The DoJ Guidance also focuses more explicitly than the UK guidance on the need for: whistleblower reporting procedures and protections for the whistleblower; investigation policies and procedures to ensure issues are properly investigated; M&A due diligence processes; and demonstrable incentives and disciplinary measures associated with compliance.

The DoJ Guidance builds on similar guidance published in February 2017, but now reorganises and expands the factors for consideration into topics to reflect a more sensible ordering of issues. While noting that the guidance is not intended to provide a rigid formula or checklist for assessing the effectiveness of any individual compliance program, it recognises that there are certain common questions and themes that prosecutors will need to consider. It then orders these 12 themes under three fundamental questions that all companies should ask themselves when assessing their compliance controls:

  • Is the compliance program well designed? (Under this heading are the topics of risk assessment, policies and procedures, training and communication, confidential reporting and investigation processes, third party management, as well as M&A controls.)
  • Is the program being implemented effectively? (Prosecutors are told to look at senior and middle management commitment to compliance, autonomy and resources of the compliance function, as well as incentives and disciplinary measures.)
  • Does the program work in practice? (Here, prosecutors should look at continuous improvement, periodic testing and review, investigation of misconduct, as well as analysis and remediation of any underlying misconduct.)
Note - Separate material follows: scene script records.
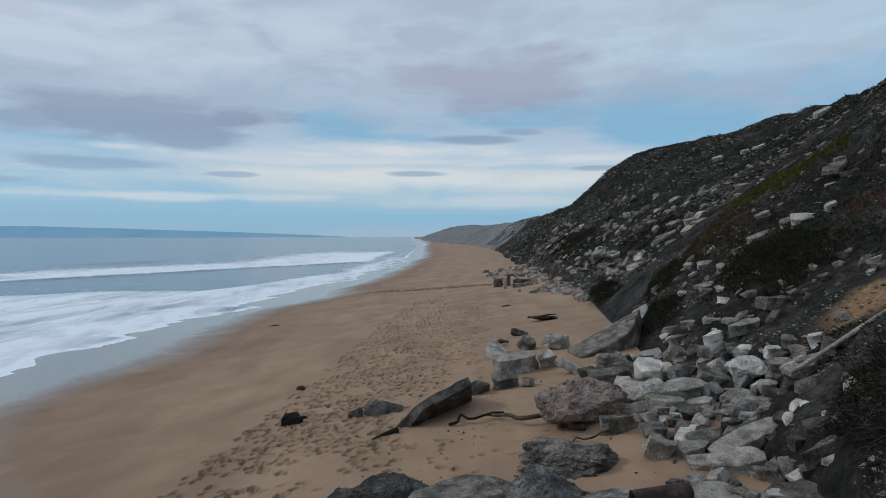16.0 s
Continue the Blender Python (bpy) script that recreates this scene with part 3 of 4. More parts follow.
slab(4.35, 12.61, 1.39, 1.45, 0.51, 0.51, 35, 4, 28, label="grey broken beam among the rocks", corners=5)
slab(5.06, 12.49, 1.63, 1.88, 0.56, 0.38, 48, 14, 38, mat=PALE, label="long pale concrete slab leaning on the scarp", corners=4)
slab(4.89, 12.75, 1.45, 1.02, 0.31, 0.31, 50, 14, 40, mat=PALE, label="pale concrete strip leaning on the scarp")
boulder(4.09, 8.71, 2.85, 0.73, 0.58, 0.44, 0, 0, 0, mat=PALE, label="rounded whitish boulder below the ice plant")
slab(4.59, 10.31, 3.22, 0.35, 0.21, 0.11, 0, 0, 10, mat=PALE, label="small pale stone on the scarp")
slab(3.29, 12.28, 1.23, 0.85, 0.68, 0.54, 30, 25, 0, label="grey slab standing in the rubble")
slab(5.38, 13.45, 1.83, 0.72, 0.57, 0.34, 30, 5, 0, label="grey stone at the foot of the scarp")
slab(5.99, 19.47, 1.41, 0.89, 0.71, 0.36, 30, 5, 0, mat=DARKROCK, label="dark stone at the foot of the scarp")
slab(4.17, 17.08, 1.19, 1.18, 0.59, 0.47, 10, 5, 10, mat=DARKROCK, label="dark slab in the rubble")
boulder(3.04, 12.93, 1.14, 0.74, 0.59, 0.45, 0, 0, 0, mat=DARKROCK, label="dark stone beside the kelp")
slab(4.24, 20.02, 1.10, 1.60, 0.96, 0.38, 15, 6, 10, label="grey slab between boulders and kelp")
slab(3.46, 20.24, 0.96, 1.39, 0.97, 0.28, 40, 4, 8, mat=DIMCON, label="dark slab between boulders and kelp")
slab(6.41, 21.82, 1.42, 1.51, 1.05, 0.48, 10, 8, 12, label="grey slab at the scarp foot")
slab(6.50, 24.02, 1.38, 1.22, 0.97, 0.49, 10, 8, 12, mat=PALE, label="pale slab at the scarp foot")
slab(4.24, 14.18, 1.29, 0.98, 0.59, 0.39, 60, 10, 12, label="grey slab among the rocks")
slab(5.53, 15.24, 1.47, 0.88, 0.61, 0.42, 60, 10, 20, mat=TANROCK, label="brownish stone under the scarp")
slab(3.96, 12.11, 1.34, 0.97, 0.58, 0.39, 20, 20, 12, label="grey slab among the rocks")
slab(4.42, 11.57, 1.44, 0.80, 0.48, 0.32, 20, 20, 12, mat=DIMCON, label="dark slab among the rocks")
slab(2.74, 13.16, 1.05, 0.75, 0.45, 0.24, 20, 8, 4, mat=DIMCON, label="dark stone by the kelp")
slab(1.92, 13.76, 0.89, 0.69, 0.41, 0.19, 20, 8, 4, mat=PALE, label="pale stone by the kelp")
slab(3.08, 17.97, 0.98, 1.23, 0.62, 0.37, 10, 8, 4, label="grey slab behind the kelp")
slab(2.67, 22.02, 0.81, 1.26, 0.88, 0.40, 10, 8, 4, mat=BLUISH, label="blue-grey lump between boulders")
slab(5.06, 22.47, 1.19, 1.81, 0.90, 0.54, 10, 5, 4, mat=PALE, label="pale slab beside a rusty pipe")
slab(3.90, 21.65, 1.00, 1.24, 0.74, 0.30, 30, 6, 6, label="grey stone between slabs")
slab(4.83, 19.05, 1.23, 1.07, 0.64, 0.43, 30, 12, 16, mat=DIMCON, label="dark stone under a tilted slab")
slab(3.97, 16.83, 1.16, 0.91, 0.55, 0.37, 30, 12, 10, label="grey stone by the scarp")
slab(0.47, 23.38, 0.41, 1.18, 0.71, 0.24, 30, 4, 4, label="grey stone by a flat slab")
# the pale heap in the bay of the bluff
# shaded rocks here get their shade from DARKROCK and DIMCON colours
slab(3.80, 36.37, 0.99, 2.12, 1.06, 0.74, 8, 4, 6, mat=PALE, label="grey concrete lump in the heap")
slab(5.01, 36.42, 1.13, 0.90, 0.72, 0.64, 167, 24, 24, mat=PALE, label="grey concrete lump in the heap")
slab(2.97, 34.17, 0.76, 1.23, 0.74, 0.44, 4, 3, 6, label="grey concrete lump in the heap")
boulder(1.97, 34.05, 0.69, 1.10, 0.88, 0.66, 0, 0, 0, label="grey concrete lump in the heap")
slab(3.79, 33.88, 0.84, 0.55, 0.50, 0.31, 171, -24, -7, mat=TANROCK, label="brownish rock in the heap")
slab(5.71, 34.77, 1.12, 1.59, 0.63, 0.32, 170, -3, -23, mat=PALE, label="pale grey concrete lump in the heap")
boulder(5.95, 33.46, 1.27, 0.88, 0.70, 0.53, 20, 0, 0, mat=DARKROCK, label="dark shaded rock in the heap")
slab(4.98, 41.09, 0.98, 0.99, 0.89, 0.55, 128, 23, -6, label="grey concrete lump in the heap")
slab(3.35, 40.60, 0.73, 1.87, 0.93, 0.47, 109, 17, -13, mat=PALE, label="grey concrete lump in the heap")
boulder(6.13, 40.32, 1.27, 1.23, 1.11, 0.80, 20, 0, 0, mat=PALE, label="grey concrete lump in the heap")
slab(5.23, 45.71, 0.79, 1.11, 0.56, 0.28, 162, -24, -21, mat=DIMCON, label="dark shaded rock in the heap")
slab(7.49, 31.73, 1.65, 1.31, 1.05, 0.79, 20, 20, 10, mat=WHITE, label="pale grey concrete lump in the heap")
boulder(6.46, 30.07, 1.47, 1.31, 1.05, 0.66, 10, 12, 5, mat=WHITE, label="pale grey concrete lump in the heap")
slab(6.47, 32.72, 1.31, 1.64, 0.98, 0.39, 5, 5, 6, label="grey concrete lump in the heap")
slab(7.34, 29.05, 1.61, 1.69, 1.02, 0.61, 12, 16, 8, mat=PALE, label="pale grey concrete lump in the heap")
boulder(8.31, 30.98, 1.79, 1.00, 0.80, 0.65, 0, 5, 0, mat=BLUISH, label="bluish concrete lump in the heap")
slab(8.82, 32.92, 1.99, 0.96, 0.86, 0.57, 78, 22, -20, label="grey concrete lump in the heap")
slab(8.47, 29.48, 1.99, 1.11, 0.78, 0.44, 179, 23, -10, label="grey concrete lump in the heap")
boulder(8.81, 28.01, 2.53, 1.10, 0.88, 0.61, 20, 28, -6, mat=WHITE, label="whitish flat-faced concrete lump in the heap")
slab(9.05, 26.69, 2.85, 1.07, 0.64, 0.39, 8, 10, 10, label="grey concrete lump in the heap")
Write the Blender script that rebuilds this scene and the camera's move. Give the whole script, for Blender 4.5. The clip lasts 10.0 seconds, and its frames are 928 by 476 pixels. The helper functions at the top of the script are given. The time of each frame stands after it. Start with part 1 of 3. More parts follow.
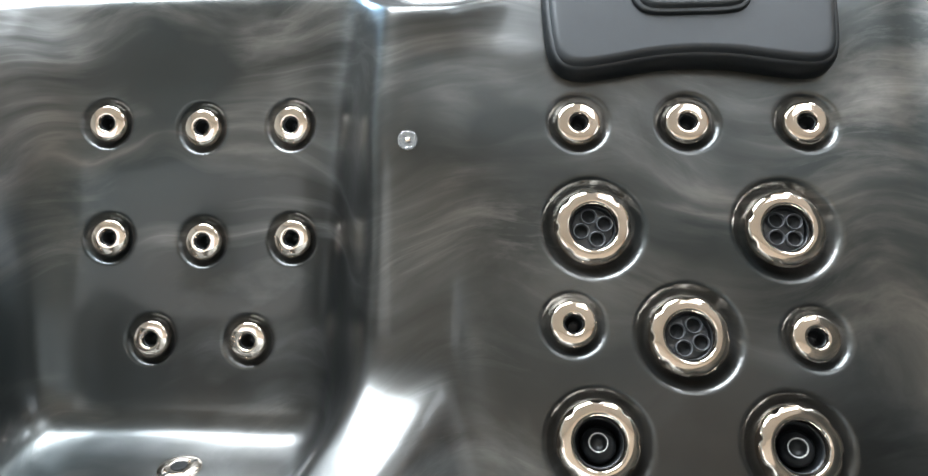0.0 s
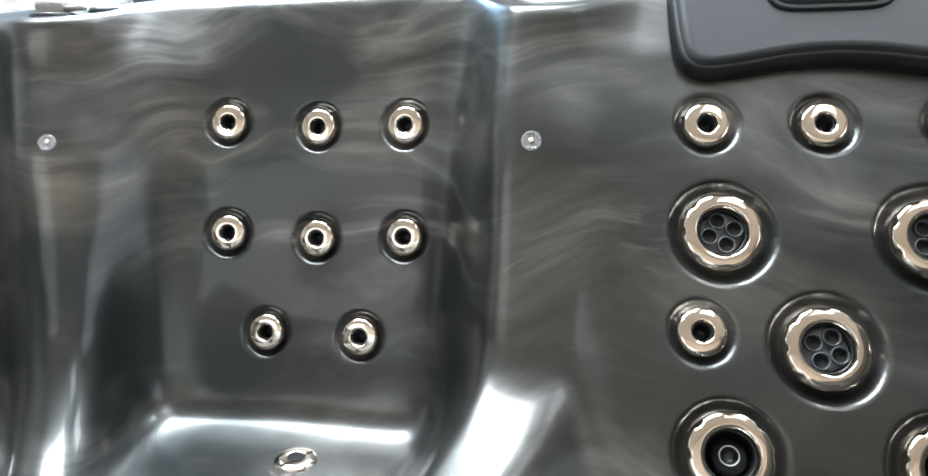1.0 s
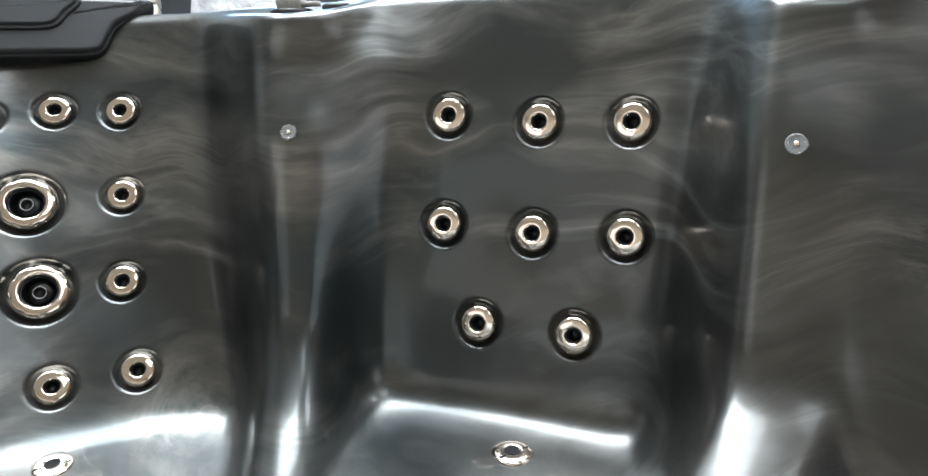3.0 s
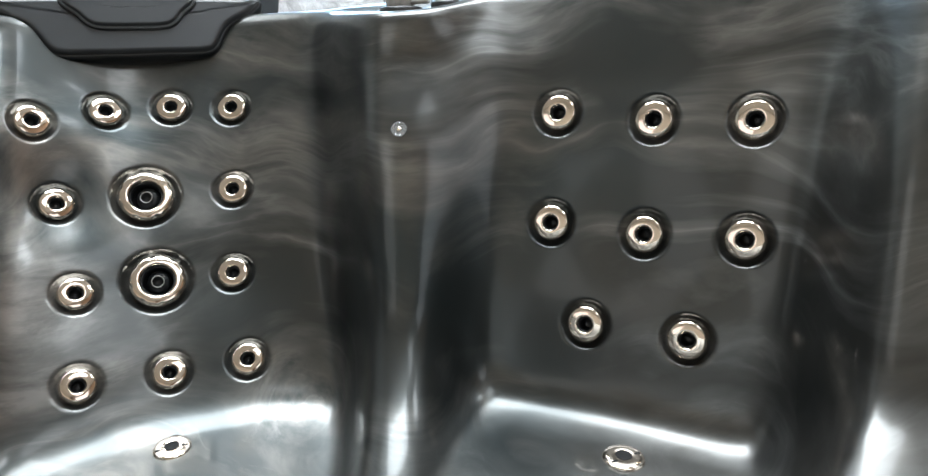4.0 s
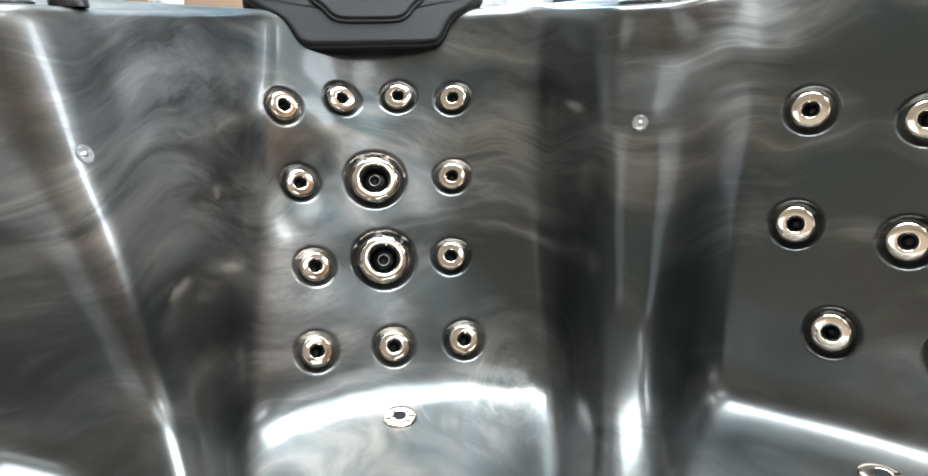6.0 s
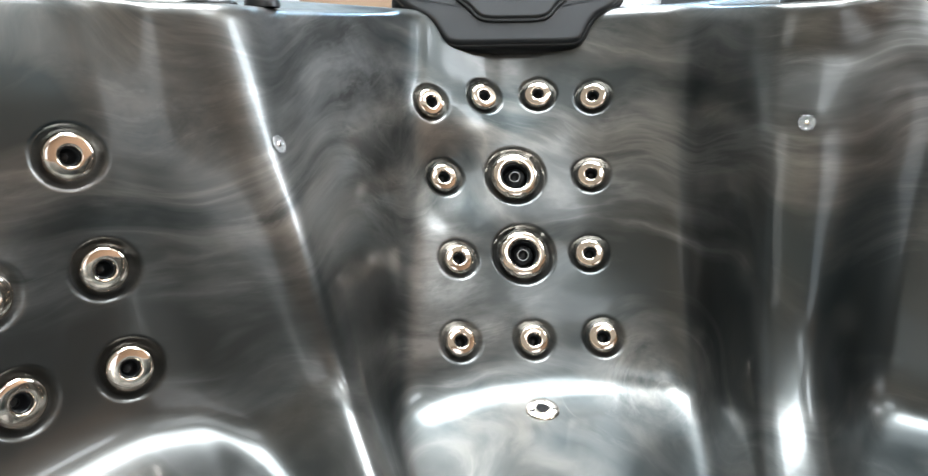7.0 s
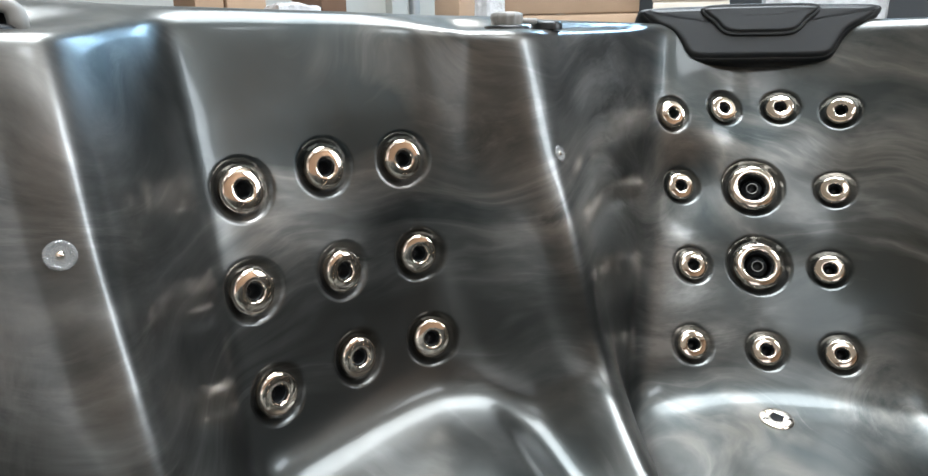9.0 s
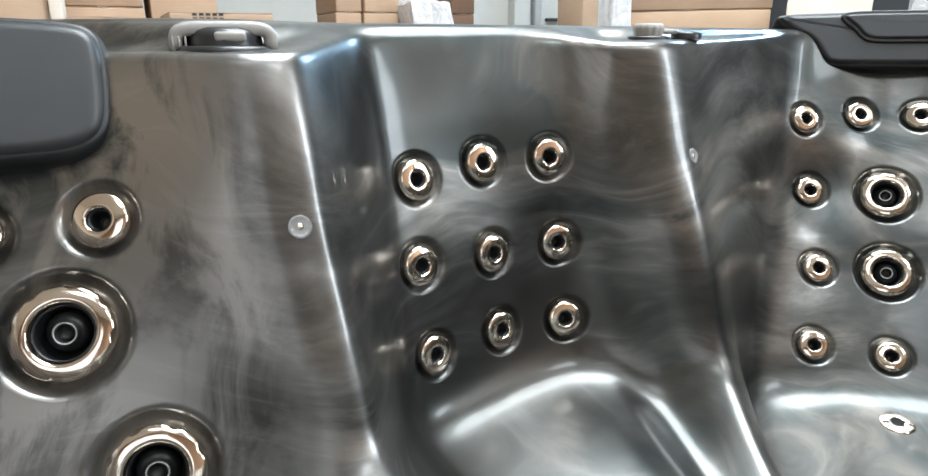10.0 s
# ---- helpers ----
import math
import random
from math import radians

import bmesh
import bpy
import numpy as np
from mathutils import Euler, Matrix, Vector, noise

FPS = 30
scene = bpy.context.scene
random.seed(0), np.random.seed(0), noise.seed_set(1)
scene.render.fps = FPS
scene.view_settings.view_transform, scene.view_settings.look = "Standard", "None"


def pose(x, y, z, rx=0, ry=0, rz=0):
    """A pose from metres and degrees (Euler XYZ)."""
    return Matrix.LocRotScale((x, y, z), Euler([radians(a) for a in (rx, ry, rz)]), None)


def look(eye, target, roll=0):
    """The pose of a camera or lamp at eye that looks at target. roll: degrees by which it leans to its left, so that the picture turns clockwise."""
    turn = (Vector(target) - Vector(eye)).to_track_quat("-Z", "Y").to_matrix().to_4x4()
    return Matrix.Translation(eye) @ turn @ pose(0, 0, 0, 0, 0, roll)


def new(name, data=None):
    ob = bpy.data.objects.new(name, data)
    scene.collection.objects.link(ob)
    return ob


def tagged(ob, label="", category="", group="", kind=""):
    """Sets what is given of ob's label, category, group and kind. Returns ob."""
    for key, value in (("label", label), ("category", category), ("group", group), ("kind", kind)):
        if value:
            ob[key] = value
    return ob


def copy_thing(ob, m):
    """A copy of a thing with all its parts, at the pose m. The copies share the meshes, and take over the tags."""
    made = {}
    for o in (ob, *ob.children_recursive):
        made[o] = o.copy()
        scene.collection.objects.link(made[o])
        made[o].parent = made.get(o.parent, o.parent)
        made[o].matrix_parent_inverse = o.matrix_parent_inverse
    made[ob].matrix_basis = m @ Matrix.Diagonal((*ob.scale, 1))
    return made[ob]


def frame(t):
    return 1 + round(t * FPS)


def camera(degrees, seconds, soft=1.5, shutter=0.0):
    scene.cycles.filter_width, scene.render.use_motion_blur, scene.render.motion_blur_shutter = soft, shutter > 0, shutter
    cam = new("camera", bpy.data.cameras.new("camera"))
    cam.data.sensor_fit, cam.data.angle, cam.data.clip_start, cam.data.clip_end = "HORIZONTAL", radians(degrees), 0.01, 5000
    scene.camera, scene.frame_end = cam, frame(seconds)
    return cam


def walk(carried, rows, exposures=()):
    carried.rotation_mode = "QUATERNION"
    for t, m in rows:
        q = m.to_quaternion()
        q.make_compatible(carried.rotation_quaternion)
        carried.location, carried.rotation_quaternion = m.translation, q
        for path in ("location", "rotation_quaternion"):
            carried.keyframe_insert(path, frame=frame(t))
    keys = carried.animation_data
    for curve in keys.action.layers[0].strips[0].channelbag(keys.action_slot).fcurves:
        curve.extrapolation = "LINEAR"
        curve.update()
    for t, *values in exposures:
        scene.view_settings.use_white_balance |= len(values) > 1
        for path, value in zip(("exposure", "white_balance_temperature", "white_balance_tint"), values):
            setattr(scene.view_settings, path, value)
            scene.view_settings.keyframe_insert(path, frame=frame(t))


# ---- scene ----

How the prosecutor is supposed to assess those questions is slightly different depending on whether they are looking at the controls in place at the time of the wrongdoing or at the time of a charging decision, and differentiated guidance is offered for both scenarios. The DoJ Guidance is also somewhat more specific than the UK guidance as to what will interest a prosecutor. That is hardly surprising – the DoJ Guidance has a different remit to the UK guidance, as it is not guidance for companies on how to develop controls, but rather guidance to prosecutors on how to evaluate the adequacy of controls that do exist, where an incident has occurred and whether credit should be given for the program in place at the time and the way the company has responded subsequently (but before charge) to improve the program and remediate. In some ways, that makes this guidance of even greater interest and value to companies than the UK guidance, as it gives an insight into what they will need to be able to demonstrate to a prosecutor if something goes wrong and an investigation is undertaken. Of course, the DoJ Guidance comes from a particular cultural and legal approach that is not necessarily replicated in the UK. However, given the extraterritorial reach of the US FCPA and its impact in the development of the bribery laws and enforcement activity in many other countries, including the UK, corporates with no FCPA exposure but who are looking to develop or improve their anti-bribery controls should at least consider this latest guidance and ask themselves whether they would be able to meet the expectations set out in it, or even whether they could demonstrate and prove that they had undertaken the sort of assessments that a DoJ prosecutor would be looking for. Such an analysis should help corporates identify gaps in their current compliance controls which they may wish to prioritise for improvement in the near future.

What is very clear from this new guidance is that companies will be expected to be able to justify the choices they have made in the design and implementation of their compliance programs, each step of the way, including their decisions as to how and when to review and update those programs. There is a keen focus on looking for evidence of the company measuring the appropriateness and effectiveness of its controls, gathering data that then drives the development and evolution of the compliance program and supports the justification for the approach taken, including proof that the data gathered has been taken on board and responded to within the controls.

This all points to the need for having clear assessments and documented justifications for the choices made as to the development of the program (e.g. is training provided online or in person or both and what is the company’s rationale for that choice?). It also points to the need to keep a clear record of all those analyses and decisions and of all iterations of the elements of the program, including demonstrating how lessons are learned from issues that do arise.

There will be many corporates, even large international businesses, who would struggle to meet these requirements, but those who can will be well placed to receive more palatable treatment and outcomes from prosecutors when issues arise or, better yet, avoid them happening in the first place.